◆ WHAT THIS TASK INVOLVES ◆
Transcribe all of the material below word for word and leave out its pictures.

+++ TASK INPUTS

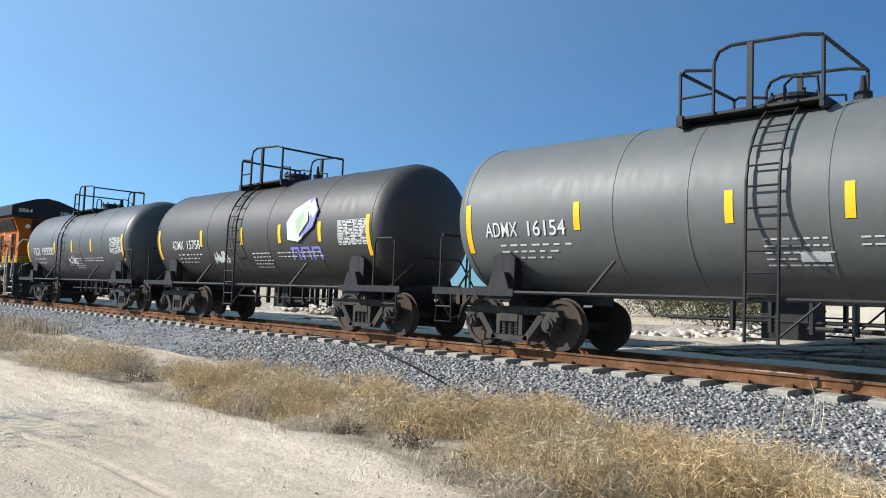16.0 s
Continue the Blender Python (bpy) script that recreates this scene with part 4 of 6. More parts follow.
        if not liv["bands"] and end == "front":
            ws = Build()
            for s in (-1, 1):
                for a0, a1 in ((0.03, 0.19), (0.36, 0.56), (0.74, 0.97)):
                    def pp(a, z):
                        return (X(1.125 + 0.0 + (1.38 - 1.12) * (1 - a) + (0.75 - z) * 0.14) + d * 0.008, s * 1.45 * a, z)
                    ws.add([pp(a0, 0.72), pp(a1, 0.72), pp(min(1, a1 + 0.02) - 0.2, 0.2), pp(max(0, a0 - 0.2), 0.2)], [(0, 1, 2, 3)])
            p("white_stripe", ws, M_WHITE)

    # --- fuel tank
    sh = Build()
    side = [(-1.18, 1.18), (-1.38, 1.12), (-1.42, 0.95), (-1.38, 0.45), (-1.05, 0.17), (1.05, 0.17), (1.38, 0.45), (1.42, 0.95), (1.38, 1.12), (1.18, 1.18)]
    sh.loft([[(3.22, y * 0.96, z) for y, z in side], [(3.30, y, z) for y, z in side], [(10.9, y, z) for y, z in side], [(10.98, y * 0.96, z) for y, z in side]])
    p("fuel_tank", sh, liv["tank"], liv["tank_label"])
    ga = Build().box(6.05, 6.13, -1.435, -1.38, 0.70, 1.05, 0.01)
    for x in (4.6, 5.2, 6.6, 7.4, 9.3):
        ga.box(x, x + 0.2, -1.3, -1.1, 1.15, 1.24, 0.02)
    p("fuel_gauge", ga, M_BLACK)
    caps = Build()
    for x in (5.5, 9.0):
        caps.cyl((x, -1.22, 1.14), (x, -1.3, 1.26), 0.075, 12)
    p("filler_cap", caps, M_RED if liv["bands"] else M_GREY_RUN, "filler caps on the tank")
    ar = Build()
    ar.cyl((2.75, -1.15, 0.95), (3.2, -1.15, 0.95), 0.12, 12)
    ar.cyl((11.05, -1.05, 0.8), (11.6, -1.05, 0.8), 0.28, 14)
    p("air_reservoir", ar, liv["truck"])

    # --- trucks
    for tc in (0.0, 14.55):
        fr, boxes, cy, pi_, spr = Build(), [], Build(), Build(), Build()
        for s in (-1, 1):
            out = [(-2.78, 0.62), (-2.72, 1.0), (-2.3, 1.05), (-1.7, 0.92), (-1.35, 1.0), (1.0, 1.02), (1.45, 0.90), (2.2, 1.02), (2.72, 1.0), (2.78, 0.66), (2.4, 0.66), (1.7, 0.62), (1.35, 0.70), (0.65, 0.62), (-0.65, 0.66), (-1.1, 0.52), (-1.5, 0.55), (-1.8, 0.68), (-2.4, 0.62)]
            fr.prism([(tc + a, b) for a, b in out], *sorted((s * 1.20, s * 1.02)))
            fr.box(tc - 0.35, tc + 0.35, *sorted((s * 1.26, s * 1.0)), 0.78, 1.14, 0.02)
            for a in (-2.0, 0.0, 2.0):
                bxs = Build()
                boxes.append(bxs)
                bxs.prism([(tc + a - 0.46, 0.18), (tc + a + 0.46, 0.18), (tc + a + 0.42, 0.29), (tc + a + 0.30, 0.32), (tc + a + 0.22, 0.62), (tc + a + 0.12, 0.74), (tc + a - 0.12, 0.74), (tc + a - 0.22, 0.62), (tc + a - 0.30, 0.32), (tc + a - 0.42, 0.29)], *sorted((s * 1.27, s * 0.98)))
                bxs.cyl((tc + a, s * 1.25, 0.525), (tc + a, s * 1.30, 0.525), 0.185, 20)
                bxs.cyl((tc + a, s * 1.28, 0.525), (tc + a, s * 1.335, 0.525), 0.12, 16)
                for q in range(4):
                    t = math.pi / 4 + q * math.pi / 2
                    bxs.cyl((tc + a + 0.15 * math.cos(t), s * 1.29, 0.525 + 0.15 * math.sin(t)), (tc + a + 0.15 * math.cos(t), s * 1.315, 0.525 + 0.15 * math.sin(t)), 0.022, 6)
                for e in (-0.36, 0.36):
                    coil(spr, tc + a + e, s * 1.12, 0.31, 0.64, 0.10)
            for a, b, z, r in ((-2.72, -2.35, 0.98, 0.135), (-1.2, -0.78, 1.06, 0.15), (1.05, 1.42, 0.70, 0.15), (2.05, 2.52, 1.04, 0.14)):
                cy.cyl((tc + a, s * 1.29, z), (tc + b, s * 1.29, z), r, 16)
                cy.cyl((tc + a - 0.04, s * 1.29, z), (tc + a, s * 1.29, z), r * 0.8, 12)
                cy.tube([(tc + b, s * 1.29, z), (tc + b + 0.45, s * 1.27, z - 0.04)], 0.03)
            cy.box(tc + 0.5, tc + 0.85, *sorted((s * 1.3, s * 1.18)), 0.78, 0.95, 0.03)
            cy.box(tc - 0.55, tc - 0.25, *sorted((s * 1.32, s * 1.18)), 0.72, 0.95, 0.03)
            cy.box(tc - 1.62, tc - 1.45, *sorted((s * 1.3, s * 1.15)), 0.85, 1.05, 0.02)
            zz = 1.12
            pi_.tube([(tc - 2.7, s * 1.24, 1.12), (tc - 1.9, s * 1.26, 1.14), (tc - 1.6, s * 1.28, 1.02), (tc - 1.2, s * 1.28, 1.16)], 0.02)
            pi_.tube([(tc - 0.8, s * 1.24, 1.16), (tc + 0.4, s * 1.26, 1.18), (tc + 0.9, s * 1.26, 1.06), (tc + 1.6, s * 1.26, 1.04), (tc + 2.1, s * 1.24, 1.18), (tc + 2.55, s * 1.24, 1.18), (tc + 2.6, s * 1.24, 1.05)], 0.02)
            pi_.tube([(tc - 0.1, s * 1.3, 1.1), (tc + 0.1, s * 1.3, 0.8), (tc + 0.25, s * 1.31, 0.66), (tc + 1.05, s * 1.3, 0.66)], 0.022)
            pi_.tube([(tc - 2.3, s * 1.3, 0.94), (tc - 1.7, s * 1.28, 0.9)], 0.022)
        fr.box(tc - 0.4, tc + 0.4, -1.0, 1.0, 0.7, 1.05)
        for a in (-1.0, 1.0):
            fr.box(tc + a - 0.2, tc + a + 0.2, -1.0, 1.0, 0.45, 0.85)
        tk = p("truck_frame", fr, liv["truck"], liv["truck_label"])
        for bxs in boxes:
            p("axle_box", bxs, liv["truck"])
        p("brake_cylinder", cy, liv["truck"], smooth=False)
        p("brake_pipe", pi_, liv["truck"])
        p("coil_spring", spr, liv["truck"])
        for a in (-2.0, 0.0, 2.0):
            w = part("wheelset", WHEEL, M_WHEEL, L)
            SPINNING.append((w, tc + a - XC, 0.535))
    cab_pipes = Build()
    for k in range(5):
        y = -1.3 + 0.05 * k
        cab_pipes.tube([(3.0, y, 1.36 - 0.02 * k), (5.0, y, 1.30 - 0.03 * k), (8.0, y, 1.34 - 0.02 * k), (11.5, y, 1.3), (14, y, 1.33), (17, y, 1.28)], 0.018, 5)
    for x in np.arange(3.4, 17.0, 0.7):
        cab_pipes.box(x, x + 0.06, -1.38, -1.0, 1.2, 1.42)
    p("conduit", cab_pipes, M_BLACK)
    return L


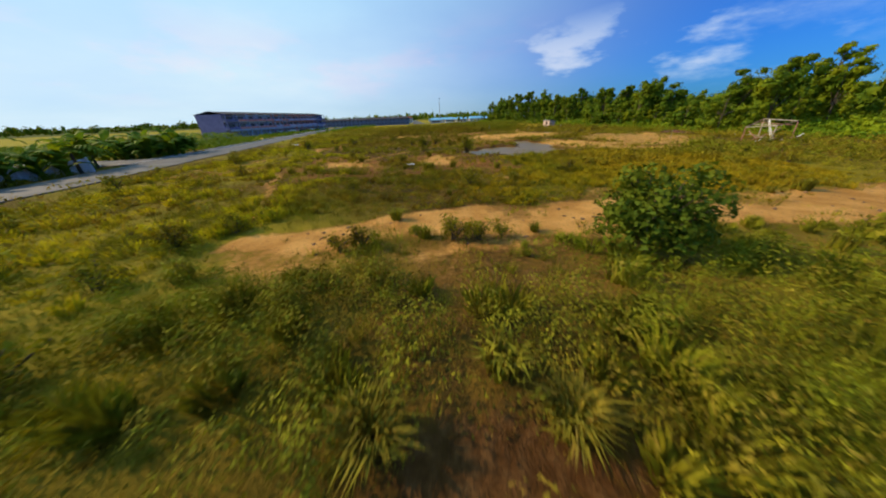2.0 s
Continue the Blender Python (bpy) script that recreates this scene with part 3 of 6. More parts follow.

++++++

◆ SOLUTION FOR THIS EXERCISE ◆
16.0 s
Continue the Blender Python (bpy) script that recreates this scene with part 4 of 6. More parts follow.
        if not liv["bands"] and end == "front":
            ws = Build()
            for s in (-1, 1):
                for a0, a1 in ((0.03, 0.19), (0.36, 0.56), (0.74, 0.97)):
                    def pp(a, z):
                        return (X(1.125 + 0.0 + (1.38 - 1.12) * (1 - a) + (0.75 - z) * 0.14) + d * 0.008, s * 1.45 * a, z)
                    ws.add([pp(a0, 0.72), pp(a1, 0.72), pp(min(1, a1 + 0.02) - 0.2, 0.2), pp(max(0, a0 - 0.2), 0.2)], [(0, 1, 2, 3)])
            p("white_stripe", ws, M_WHITE)

    # --- fuel tank
    sh = Build()
    side = [(-1.18, 1.18), (-1.38, 1.12), (-1.42, 0.95), (-1.38, 0.45), (-1.05, 0.17), (1.05, 0.17), (1.38, 0.45), (1.42, 0.95), (1.38, 1.12), (1.18, 1.18)]
    sh.loft([[(3.22, y * 0.96, z) for y, z in side], [(3.30, y, z) for y, z in side], [(10.9, y, z) for y, z in side], [(10.98, y * 0.96, z) for y, z in side]])
    p("fuel_tank", sh, liv["tank"], liv["tank_label"])
    ga = Build().box(6.05, 6.13, -1.435, -1.38, 0.70, 1.05, 0.01)
    for x in (4.6, 5.2, 6.6, 7.4, 9.3):
        ga.box(x, x + 0.2, -1.3, -1.1, 1.15, 1.24, 0.02)
    p("fuel_gauge", ga, M_BLACK)
    caps = Build()
    for x in (5.5, 9.0):
        caps.cyl((x, -1.22, 1.14), (x, -1.3, 1.26), 0.075, 12)
    p("filler_cap", caps, M_RED if liv["bands"] else M_GREY_RUN, "filler caps on the tank")
    ar = Build()
    ar.cyl((2.75, -1.15, 0.95), (3.2, -1.15, 0.95), 0.12, 12)
    ar.cyl((11.05, -1.05, 0.8), (11.6, -1.05, 0.8), 0.28, 14)
    p("air_reservoir", ar, liv["truck"])

    # --- trucks
    for tc in (0.0, 14.55):
        fr, boxes, cy, pi_, spr = Build(), [], Build(), Build(), Build()
        for s in (-1, 1):
            out = [(-2.78, 0.62), (-2.72, 1.0), (-2.3, 1.05), (-1.7, 0.92), (-1.35, 1.0), (1.0, 1.02), (1.45, 0.90), (2.2, 1.02), (2.72, 1.0), (2.78, 0.66), (2.4, 0.66), (1.7, 0.62), (1.35, 0.70), (0.65, 0.62), (-0.65, 0.66), (-1.1, 0.52), (-1.5, 0.55), (-1.8, 0.68), (-2.4, 0.62)]
            fr.prism([(tc + a, b) for a, b in out], *sorted((s * 1.20, s * 1.02)))
            fr.box(tc - 0.35, tc + 0.35, *sorted((s * 1.26, s * 1.0)), 0.78, 1.14, 0.02)
            for a in (-2.0, 0.0, 2.0):
                bxs = Build()
                boxes.append(bxs)
                bxs.prism([(tc + a - 0.46, 0.18), (tc + a + 0.46, 0.18), (tc + a + 0.42, 0.29), (tc + a + 0.30, 0.32), (tc + a + 0.22, 0.62), (tc + a + 0.12, 0.74), (tc + a - 0.12, 0.74), (tc + a - 0.22, 0.62), (tc + a - 0.30, 0.32), (tc + a - 0.42, 0.29)], *sorted((s * 1.27, s * 0.98)))
                bxs.cyl((tc + a, s * 1.25, 0.525), (tc + a, s * 1.30, 0.525), 0.185, 20)
                bxs.cyl((tc + a, s * 1.28, 0.525), (tc + a, s * 1.335, 0.525), 0.12, 16)
                for q in range(4):
                    t = math.pi / 4 + q * math.pi / 2
                    bxs.cyl((tc + a + 0.15 * math.cos(t), s * 1.29, 0.525 + 0.15 * math.sin(t)), (tc + a + 0.15 * math.cos(t), s * 1.315, 0.525 + 0.15 * math.sin(t)), 0.022, 6)
                for e in (-0.36, 0.36):
                    coil(spr, tc + a + e, s * 1.12, 0.31, 0.64, 0.10)
            for a, b, z, r in ((-2.72, -2.35, 0.98, 0.135), (-1.2, -0.78, 1.06, 0.15), (1.05, 1.42, 0.70, 0.15), (2.05, 2.52, 1.04, 0.14)):
                cy.cyl((tc + a, s * 1.29, z), (tc + b, s * 1.29, z), r, 16)
                cy.cyl((tc + a - 0.04, s * 1.29, z), (tc + a, s * 1.29, z), r * 0.8, 12)
                cy.tube([(tc + b, s * 1.29, z), (tc + b + 0.45, s * 1.27, z - 0.04)], 0.03)
            cy.box(tc + 0.5, tc + 0.85, *sorted((s * 1.3, s * 1.18)), 0.78, 0.95, 0.03)
            cy.box(tc - 0.55, tc - 0.25, *sorted((s * 1.32, s * 1.18)), 0.72, 0.95, 0.03)
            cy.box(tc - 1.62, tc - 1.45, *sorted((s * 1.3, s * 1.15)), 0.85, 1.05, 0.02)
            zz = 1.12
            pi_.tube([(tc - 2.7, s * 1.24, 1.12), (tc - 1.9, s * 1.26, 1.14), (tc - 1.6, s * 1.28, 1.02), (tc - 1.2, s * 1.28, 1.16)], 0.02)
            pi_.tube([(tc - 0.8, s * 1.24, 1.16), (tc + 0.4, s * 1.26, 1.18), (tc + 0.9, s * 1.26, 1.06), (tc + 1.6, s * 1.26, 1.04), (tc + 2.1, s * 1.24, 1.18), (tc + 2.55, s * 1.24, 1.18), (tc + 2.6, s * 1.24, 1.05)], 0.02)
            pi_.tube([(tc - 0.1, s * 1.3, 1.1), (tc + 0.1, s * 1.3, 0.8), (tc + 0.25, s * 1.31, 0.66), (tc + 1.05, s * 1.3, 0.66)], 0.022)
            pi_.tube([(tc - 2.3, s * 1.3, 0.94), (tc - 1.7, s * 1.28, 0.9)], 0.022)
        fr.box(tc - 0.4, tc + 0.4, -1.0, 1.0, 0.7, 1.05)
        for a in (-1.0, 1.0):
            fr.box(tc + a - 0.2, tc + a + 0.2, -1.0, 1.0, 0.45, 0.85)
        tk = p("truck_frame", fr, liv["truck"], liv["truck_label"])
        for bxs in boxes:
            p("axle_box", bxs, liv["truck"])
        p("brake_cylinder", cy, liv["truck"], smooth=False)
        p("brake_pipe", pi_, liv["truck"])
        p("coil_spring", spr, liv["truck"])
        for a in (-2.0, 0.0, 2.0):
            w = part("wheelset", WHEEL, M_WHEEL, L)
            SPINNING.append((w, tc + a - XC, 0.535))
    cab_pipes = Build()
    for k in range(5):
        y = -1.3 + 0.05 * k
        cab_pipes.tube([(3.0, y, 1.36 - 0.02 * k), (5.0, y, 1.30 - 0.03 * k), (8.0, y, 1.34 - 0.02 * k), (11.5, y, 1.3), (14, y, 1.33), (17, y, 1.28)], 0.018, 5)
    for x in np.arange(3.4, 17.0, 0.7):
        cab_pipes.box(x, x + 0.06, -1.38, -1.0, 1.2, 1.42)
    p("conduit", cab_pipes, M_BLACK)
    return L


2.0 s
Continue the Blender Python (bpy) script that recreates this scene with part 3 of 6. More parts follow.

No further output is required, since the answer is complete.